Again: the save-as-ePub feature just happens to be really good. As I said, transformational, and a clear differentiator from Firefox, Chrome, or Safari on either handheld or desktop systems.

I'm looking into alternative tools for ePub generation. Calibre and Pandoc are among the ones that seem to turn up most often, I'm familiar with both. (Neither are suited to Android, unfortunately --- Calibre doesn't have a full Android app. Pandoc leans heavily on LaTeX for document conversions and that's not been ported to Termux, it's a huge package.)

I'll see if I can find another example of a site that doesn't capture images when saved to ePub via Einkbro --- and is more non-subscriber friendly. (I'm not an NYT subscriber, disabling JS and using Einkbro in Incognito mode minimises most of the annoyances.)

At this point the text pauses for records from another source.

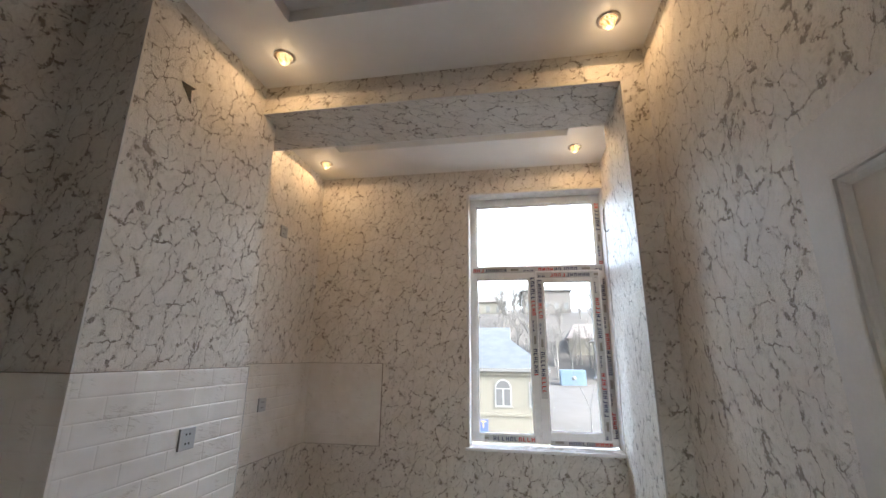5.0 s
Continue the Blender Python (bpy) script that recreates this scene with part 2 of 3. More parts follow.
def ceiling_material():
    k = Mat("white_ceiling_paint")
    p = k.where()
    n = k.noise(p, 4.0, 3)
    f = k.noise(p, 120.0, 2)
    c = k.mix(k.ramp(n, 0.3, 0.7), (0.83, 0.82, 0.80), (0.87, 0.86, 0.84))
    k.bump(f, 0.12, 0.001)
    return k.base(c, 0.42, spec=0.4)


def glass_material():
    k = Mat("window_glass")
    k.base((1.0, 1.0, 1.0), 0.0)
    k.b.inputs["Transmission Weight"].default_value = 1.0
    k.b.inputs["IOR"].default_value = 1.02
    return k.m


def glow(name, color, strength):
    k = Mat(name)
    k.base(color, 0.3)
    k.put(k.b.inputs["Emission Color"], color)
    k.b.inputs["Emission Strength"].default_value = strength
    return k.m


def crystal_material():
    """Cut amber glass lit from inside: facets flash bright or stay dark."""
    k = Mat("amber_crystal")
    x, y, z = k.xyz(k.local())
    cut = k.noise(k.vec(x, y, z), 190.0, 1, 0.5)
    f = k.ramp(cut, 0.40, 0.62)
    c = k.mix(f, (0.75, 0.30, 0.04), (1.0, 0.74, 0.42))
    k.base(c, 0.12)
    k.put(k.b.inputs["Emission Color"], c)
    k.put(k.b.inputs["Emission Strength"], k.ramp(f, 0.0, 1.0, 0.02, 0.13))
    return k.m


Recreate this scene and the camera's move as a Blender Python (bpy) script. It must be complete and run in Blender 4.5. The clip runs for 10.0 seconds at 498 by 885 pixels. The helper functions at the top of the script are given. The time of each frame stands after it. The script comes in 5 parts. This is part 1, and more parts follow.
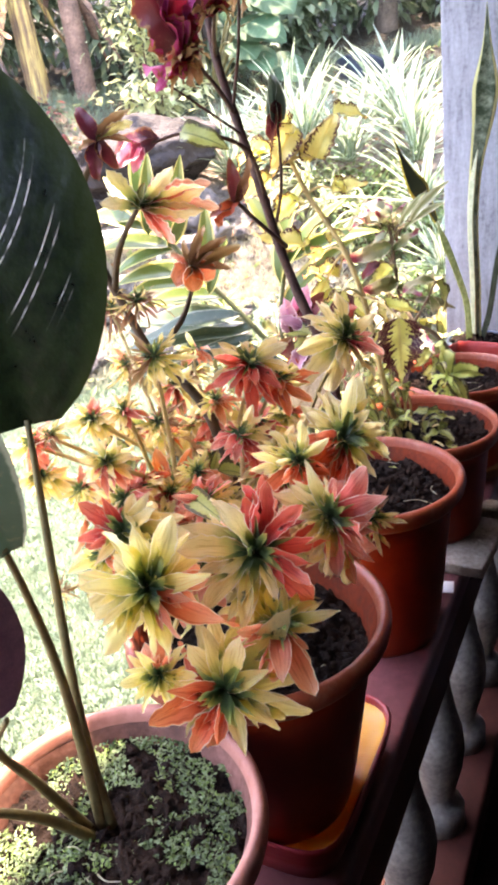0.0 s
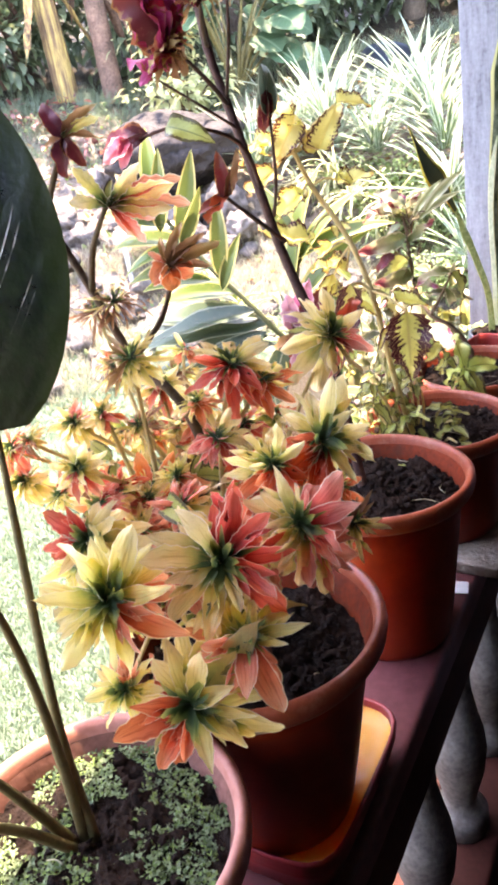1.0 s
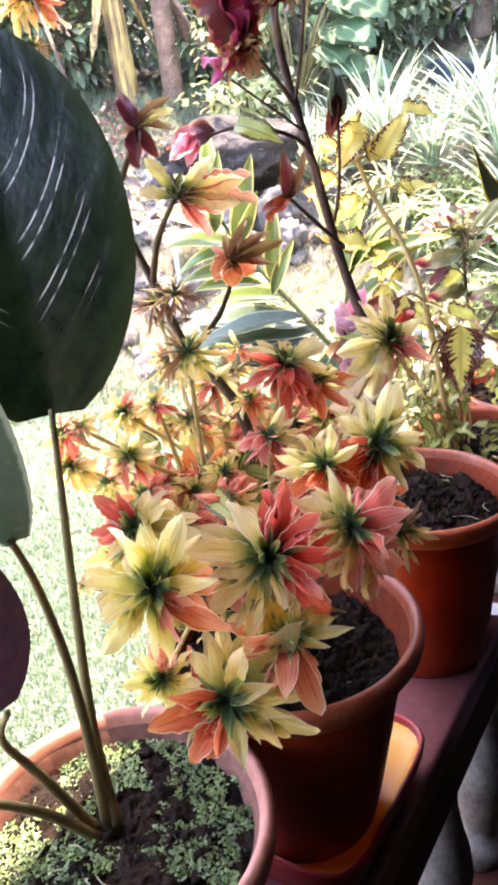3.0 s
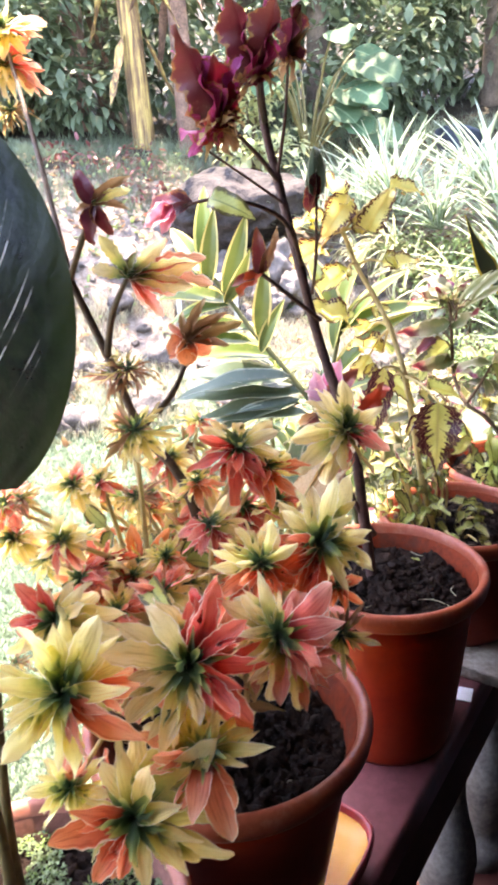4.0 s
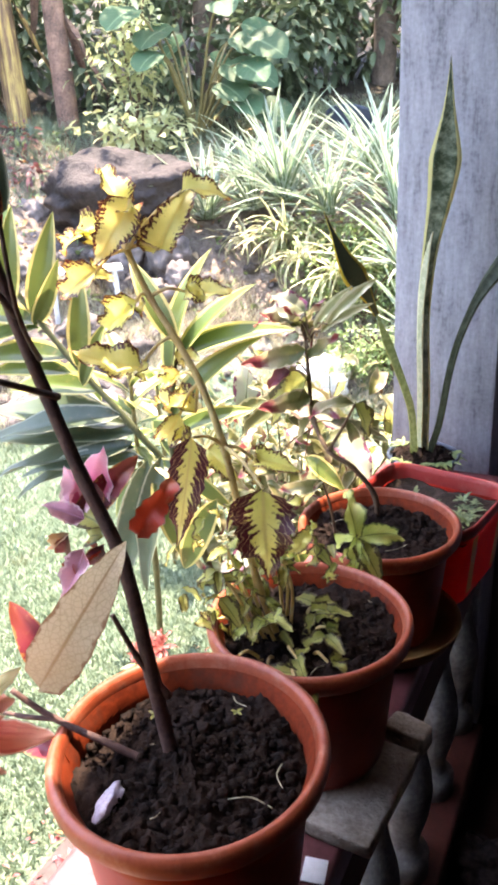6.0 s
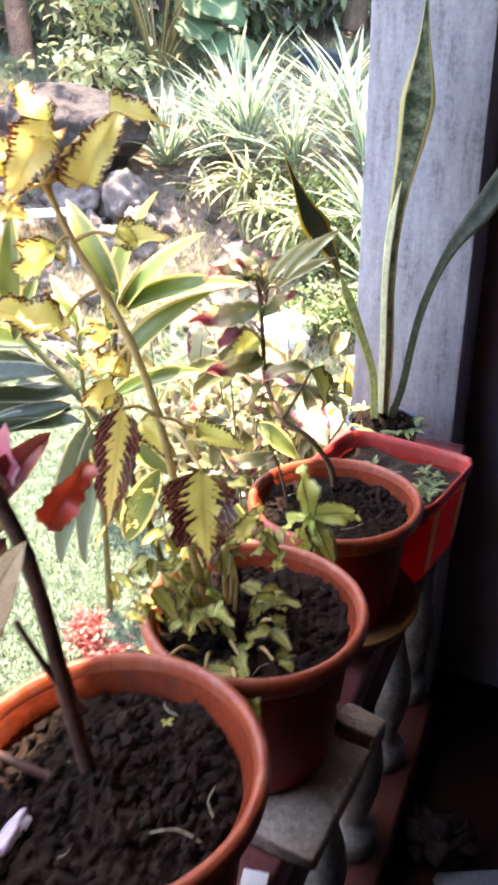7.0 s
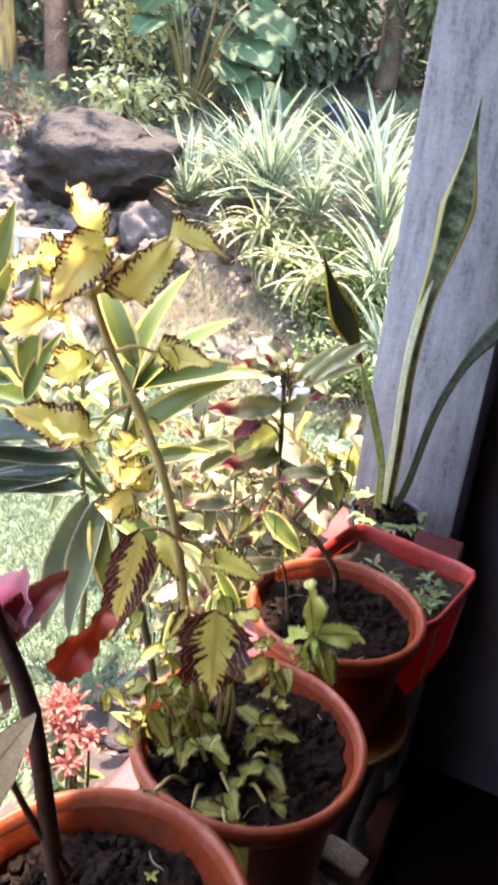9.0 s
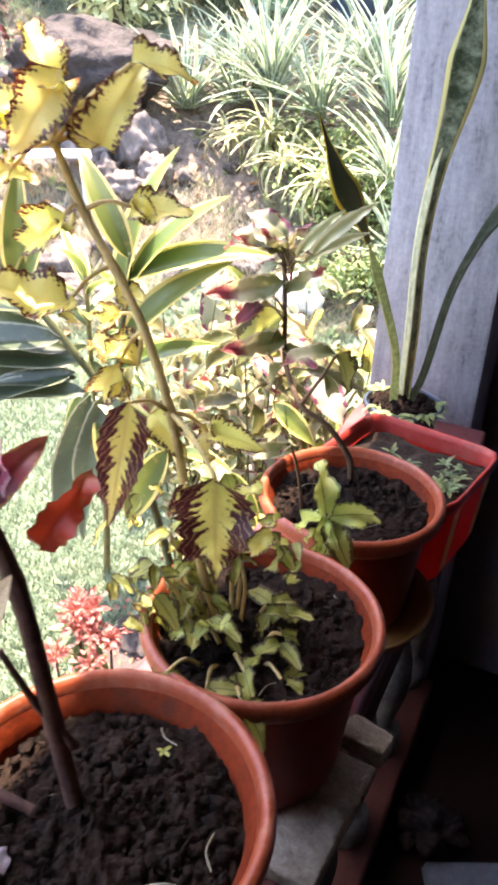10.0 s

Pocket was acquired by Mozilla a few years ago, and is heavily promoted within Firefox. It's ... ok ... as an article reader, though exceedingly weak on management / search / organisation (typical within the field, it seems). The Readability library as best I can tell is maintained/developed by Mozilla now, and is used by Readability for providing simplified webpage views.

I'll see what options for file management I can find. That's another ... annoyingly persistent deficiency on Android best I can tell.

Again thanks for a great browser and your time.

plateaukao commented 2 years ago

@dredmorbius Thanks for the hint. After turning off javascript, I can read the NYT article now. I found the image is lazy loaded; it's done by javascript after the page is finished loading. That's why it's not working for epub saving feature, because I extract image src url from content, and download them one by one. If the website does not put image url at the right place, or use other ways to show it in browser, I won't be able to parse them correctly. :)

dredmorbius commented 2 years ago

@plateaukao Thanks for looking into that.

I was afraid this might be the case. And yes, NYT do break standards in annoying ways, as does much of the Web these days 😞

plateaukao commented 2 years ago

close due to it's suggestion, and NYT case cant be easily fixed from browser side.